Problem statement:
All the data below goes into the copy word for word, but the pictures don't.
-- START Collected material --
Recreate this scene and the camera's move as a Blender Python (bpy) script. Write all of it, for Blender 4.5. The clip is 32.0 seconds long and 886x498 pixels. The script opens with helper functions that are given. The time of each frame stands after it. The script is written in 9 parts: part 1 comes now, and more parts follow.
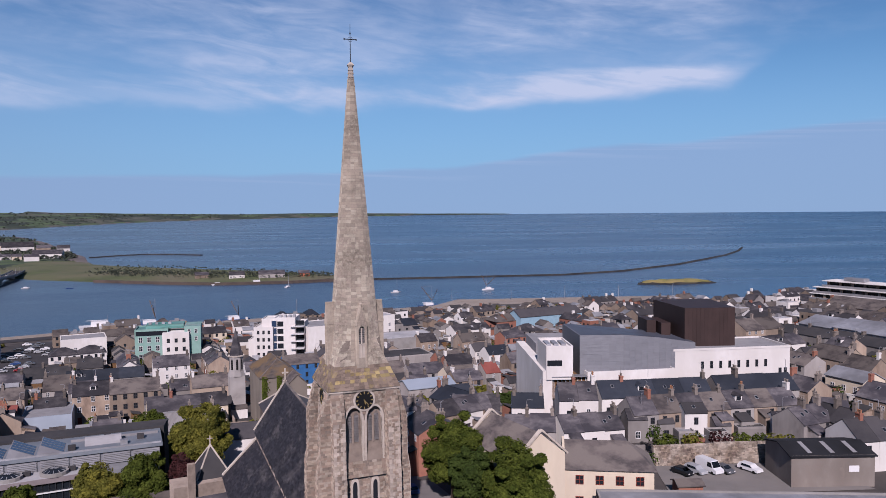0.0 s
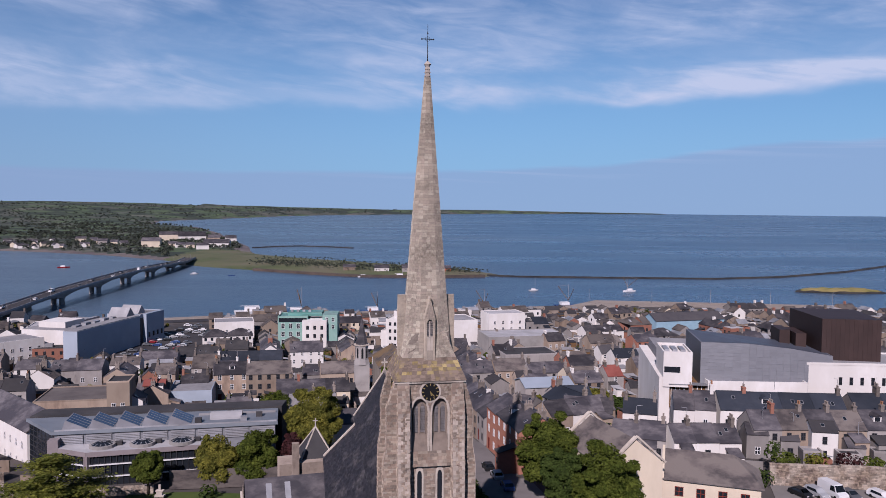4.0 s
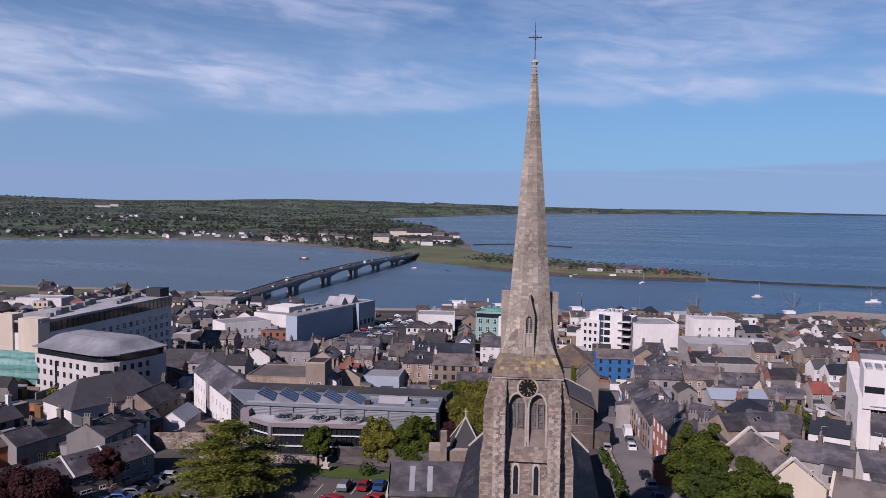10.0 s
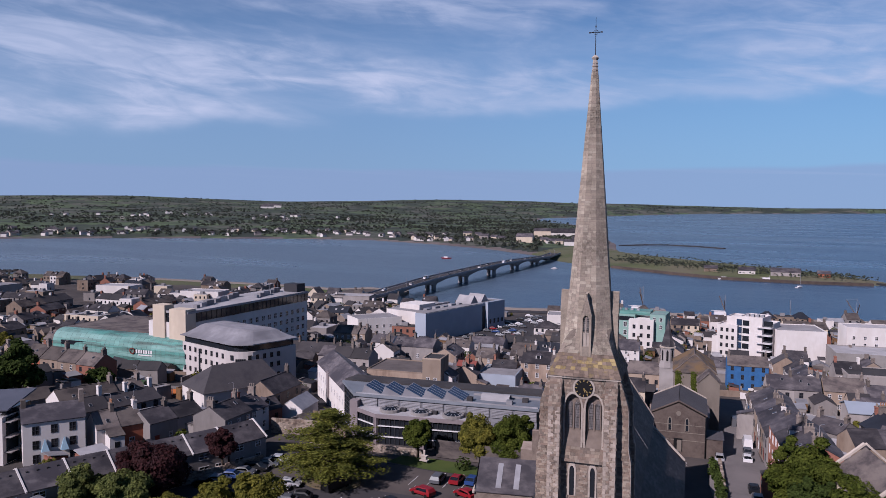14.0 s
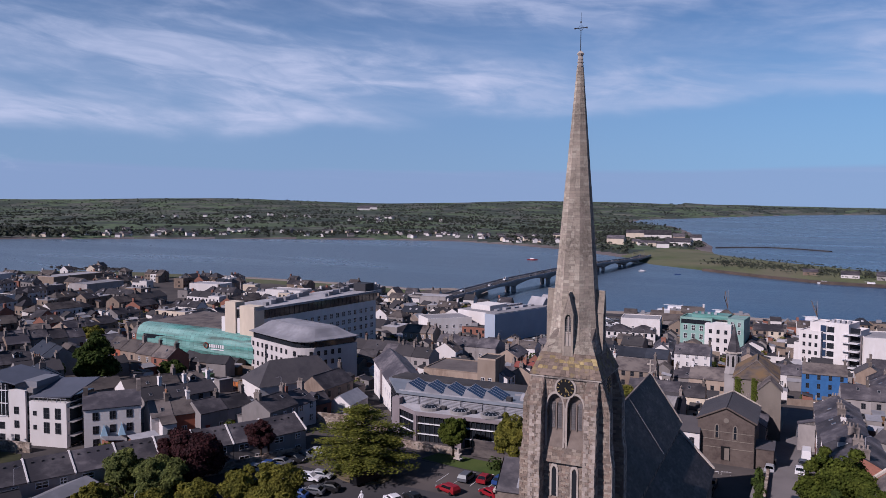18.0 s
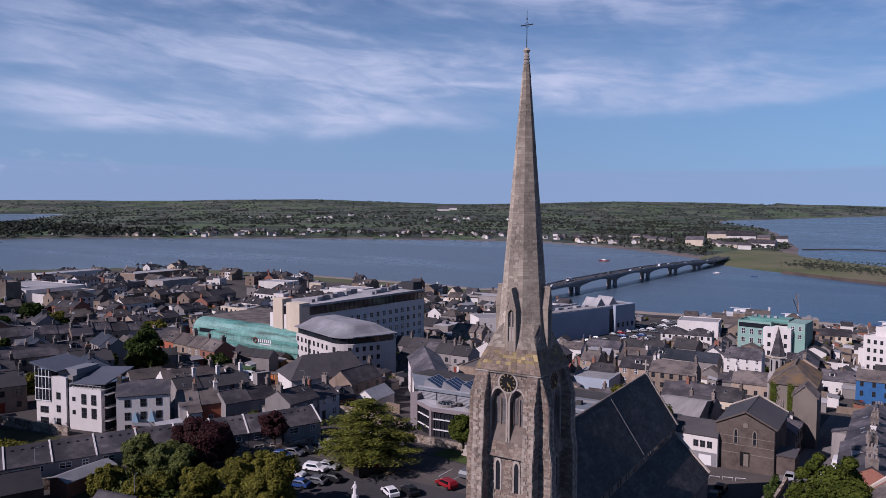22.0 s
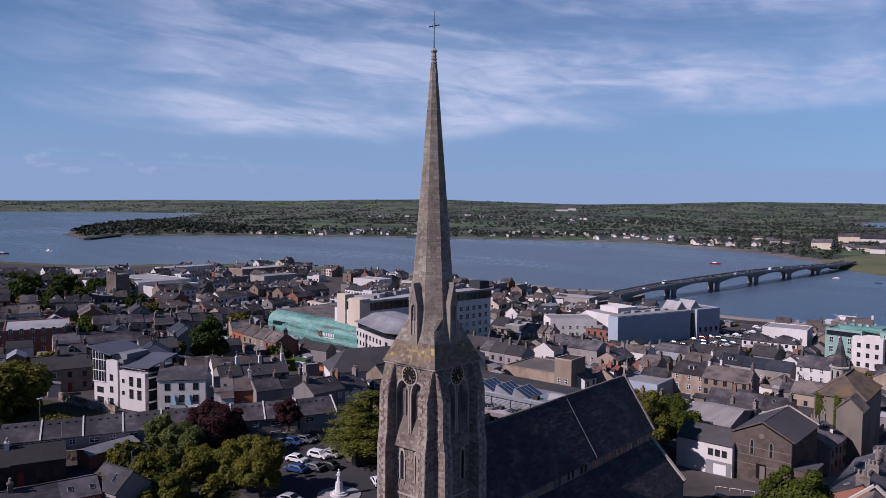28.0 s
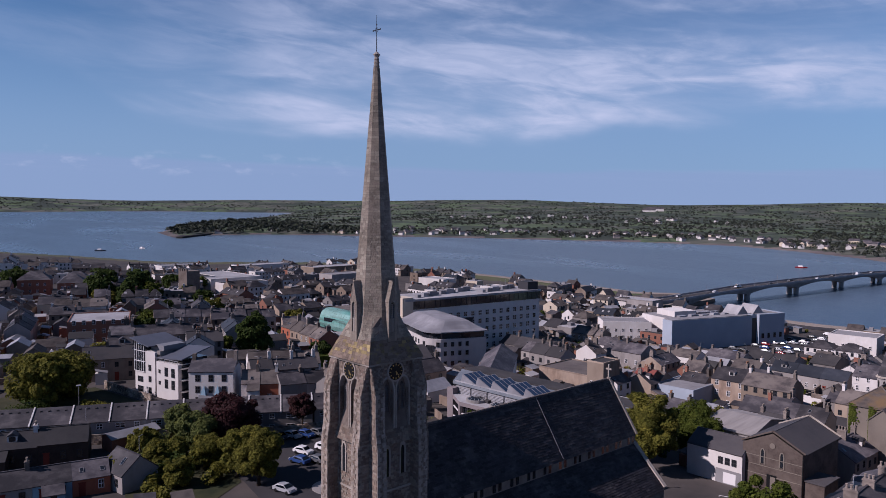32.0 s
-- END Collected material --
Written response:
Recreate this scene and the camera's move as a Blender Python (bpy) script. Write all of it, for Blender 4.5. The clip is 32.0 seconds long and 886x498 pixels. The script opens with helper functions that are given. The time of each frame stands after it. The script is written in 9 parts: part 1 comes now, and more parts follow.
0.0 s
4.0 s
10.0 s
14.0 s
18.0 s
22.0 s
28.0 s
32.0 s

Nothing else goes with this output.